We performed weighted gene coexpression network analysis using the R package CEMitool [68] in R. A variance stabilizing transformation (vst) was used and transcripts were filtered to reduce correlation between variance and gene expression. We used pearson’s coefficient as the correlation method and a beta value of 10 was automatically selected. The minimum module size was set to 1 to allow the greatest flexibility in identifying modules of correlated expression. Because of the high variability in venom composition observed among B. nigroviridis (see above), we annotated samples as one of three venom types which correspond to venom phenotypes observed in rattlesnakes: B. nigroviridis Type A (CLP1864), B. nigroviridis Type A+B (CLP1856), and B. nubestris type B (CLP1859 and CLP1865).

Gene family analyses

To more closely examine how toxin family expansion, duplications, and loss have shaped venom composition, we constructed phylogenies for the four most highly expressed toxin families: C-type lectins (CTLs), PLA2s, snake venom serine proteases (SVSPs), and SVMPs. Alignments for each family were generated with mafft v.7.407 [69] and checked manually in Geneious. Partitioning schemes for each gene family were determined using PartitionFinder v.2 [70]. Phylogenies were then recovered with MrBayes v.3.2.6 [71]. MrBayes was run using one cold and three heated chains for 10 million generations with a variable rate prior. We then identified and mapped species-specific deletion and duplication events onto the trees based on the output of OrthoFinder. We considered toxins that were unassigned an ortholog to be indicative of gene loss in one species while one to many ortholog assignments indicated duplications within a species. We tested for differences in expression of one-to-one orthologs versus conserved and duplicated toxins with a two-way factorial with toxin type and species as factors in R. TPM values were used as the metric for expression and were centered log-ratio transformed to linearize the data while preserving their compositional nature [25, 65].

Sequence analyses

We compared divergence of orthologous toxin and nontoxin transcripts by calculating dN/dS ratios (ω). Orthologous transcripts were first aligned by codon using PRANK v.170427 [72]. PRANK alignments were then used as input to estimate ω, dS, and dN with codeml in paml v. 4.9 [73].

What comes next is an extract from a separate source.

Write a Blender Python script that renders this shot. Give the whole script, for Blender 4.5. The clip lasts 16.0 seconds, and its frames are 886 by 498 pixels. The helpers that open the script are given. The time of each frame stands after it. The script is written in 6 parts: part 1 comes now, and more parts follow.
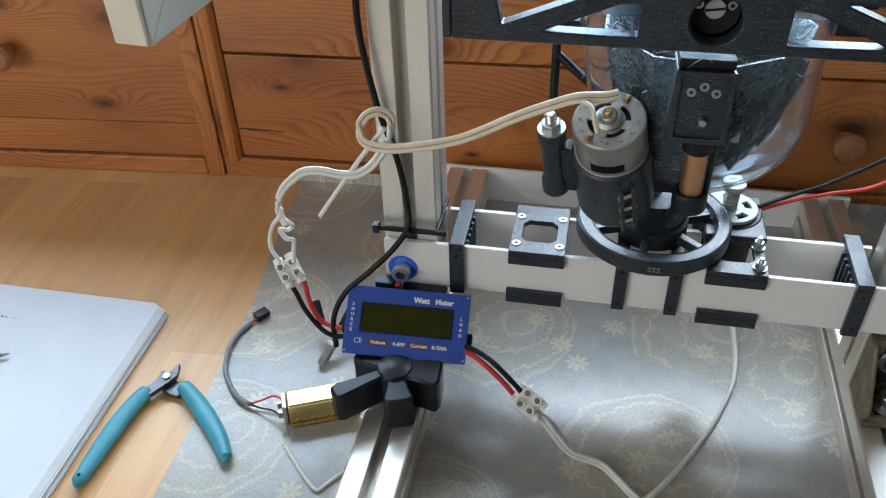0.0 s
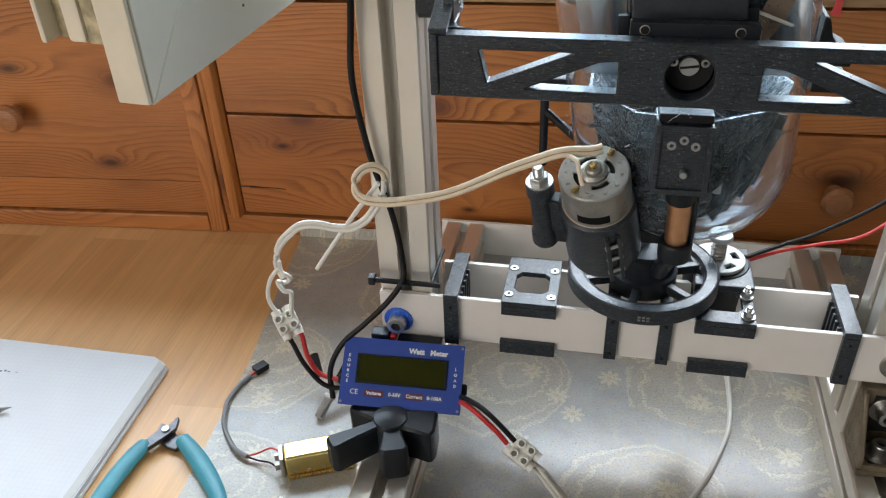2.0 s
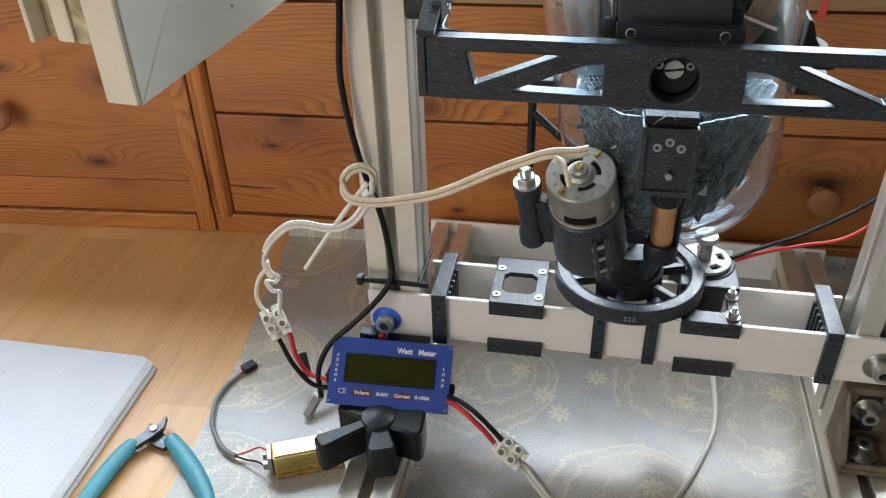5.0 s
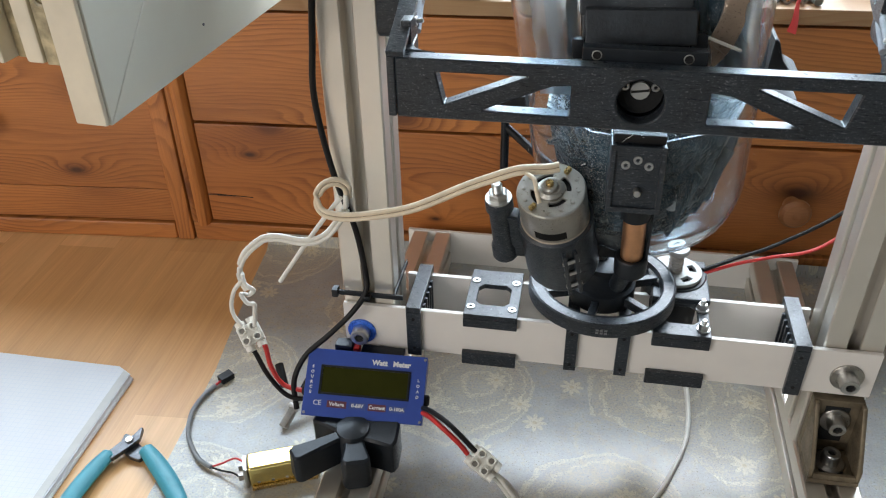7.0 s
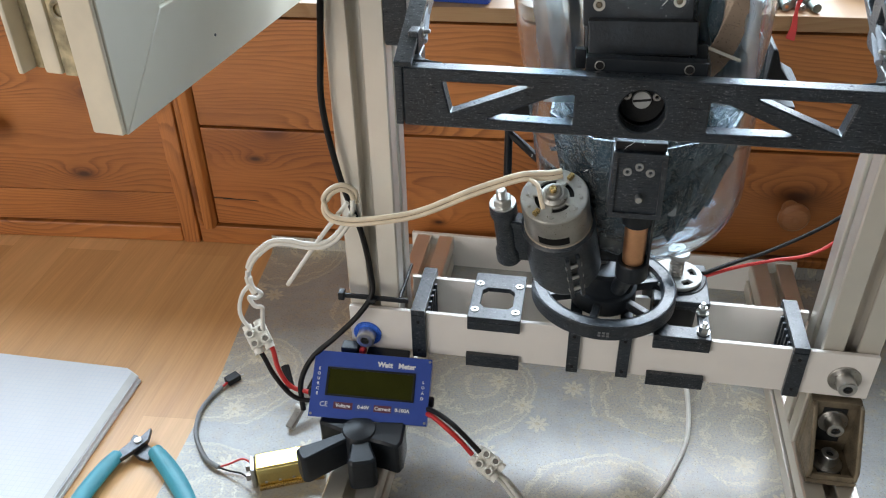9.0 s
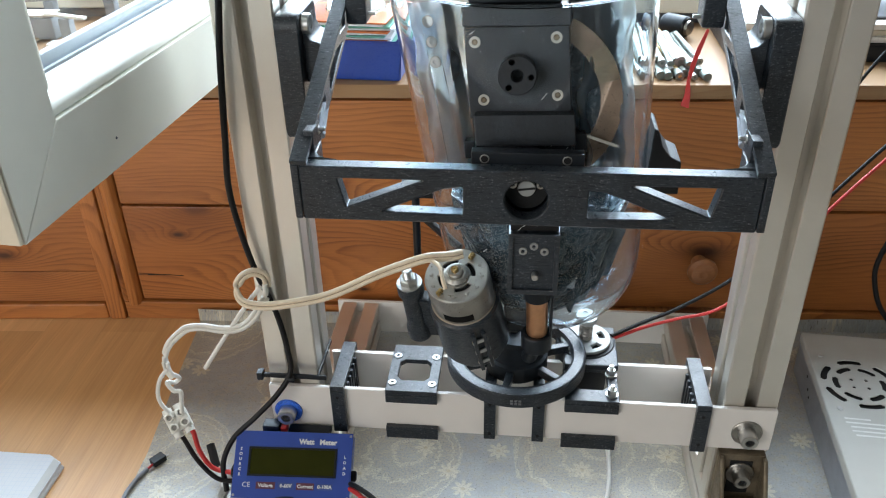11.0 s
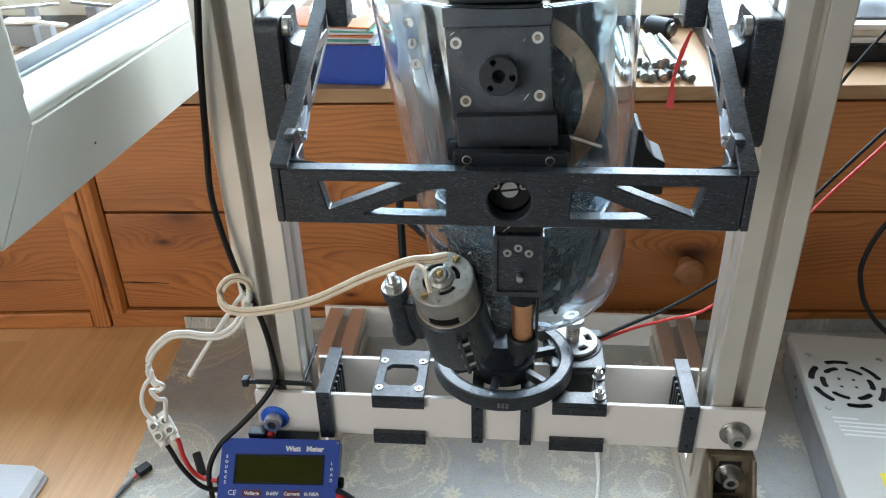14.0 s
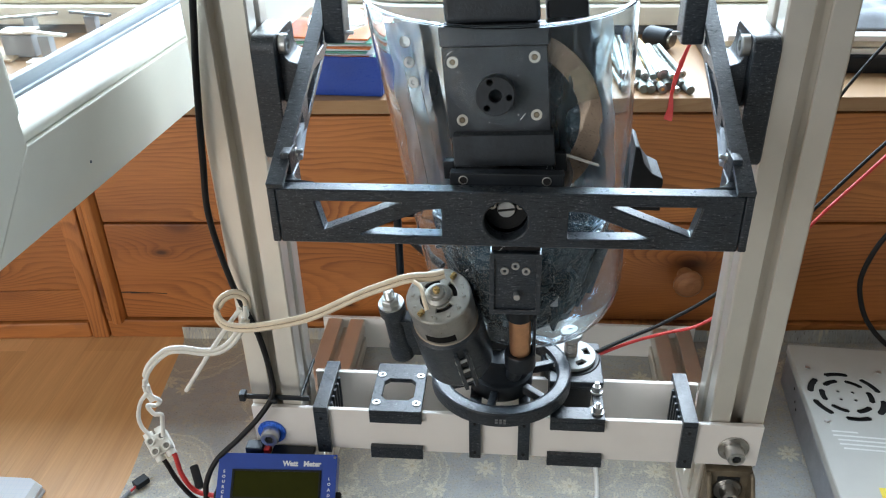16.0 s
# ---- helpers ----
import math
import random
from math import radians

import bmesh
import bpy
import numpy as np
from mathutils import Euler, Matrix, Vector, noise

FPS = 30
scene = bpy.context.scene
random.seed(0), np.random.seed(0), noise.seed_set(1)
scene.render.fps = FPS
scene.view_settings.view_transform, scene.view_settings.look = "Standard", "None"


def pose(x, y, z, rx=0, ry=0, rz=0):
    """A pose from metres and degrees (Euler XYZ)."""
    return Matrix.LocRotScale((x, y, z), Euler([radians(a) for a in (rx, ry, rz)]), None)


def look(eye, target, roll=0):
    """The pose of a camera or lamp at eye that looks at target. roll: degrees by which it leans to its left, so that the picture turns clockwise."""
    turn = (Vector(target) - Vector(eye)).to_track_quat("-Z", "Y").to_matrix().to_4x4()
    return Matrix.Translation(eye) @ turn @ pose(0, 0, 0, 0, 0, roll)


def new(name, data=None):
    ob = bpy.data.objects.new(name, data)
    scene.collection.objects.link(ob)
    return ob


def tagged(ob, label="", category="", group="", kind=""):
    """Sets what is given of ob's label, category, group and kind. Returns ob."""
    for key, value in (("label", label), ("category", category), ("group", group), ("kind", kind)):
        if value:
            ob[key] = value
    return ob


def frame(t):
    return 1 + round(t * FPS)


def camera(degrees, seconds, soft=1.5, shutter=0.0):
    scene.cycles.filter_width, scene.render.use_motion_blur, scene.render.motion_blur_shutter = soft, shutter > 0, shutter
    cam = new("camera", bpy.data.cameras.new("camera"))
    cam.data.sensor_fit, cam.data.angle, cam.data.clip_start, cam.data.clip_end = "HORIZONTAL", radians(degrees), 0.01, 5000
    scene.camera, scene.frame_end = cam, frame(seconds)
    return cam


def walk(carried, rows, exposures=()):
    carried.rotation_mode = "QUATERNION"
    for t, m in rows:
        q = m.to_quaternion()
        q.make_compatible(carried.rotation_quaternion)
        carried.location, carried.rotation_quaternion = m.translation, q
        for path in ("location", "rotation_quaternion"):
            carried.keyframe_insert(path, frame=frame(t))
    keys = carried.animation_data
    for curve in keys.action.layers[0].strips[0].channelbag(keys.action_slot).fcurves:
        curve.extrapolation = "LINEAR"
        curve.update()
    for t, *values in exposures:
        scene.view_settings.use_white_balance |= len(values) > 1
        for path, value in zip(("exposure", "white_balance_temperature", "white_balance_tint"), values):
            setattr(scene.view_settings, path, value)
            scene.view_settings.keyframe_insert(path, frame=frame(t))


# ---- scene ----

We compared ω, dS, and dN of toxin genes against a background of nontoxins as in [20] to discern if toxin genes exhibited higher synonymous and/or nonsynonymous substitution rates and if toxins displayed high rates of positive selection (i.e., higher values of ω). We excluded sequences with dS <0.001 due to the possibility of estimating excessively inflated values of ω, and sequences with dS >0.10 to reduce the risk of including misidentified orthologs. Statistical differences in ω, dS, and dN values between toxins and nontoxins were tested with a wilcoxon sign rank test in R.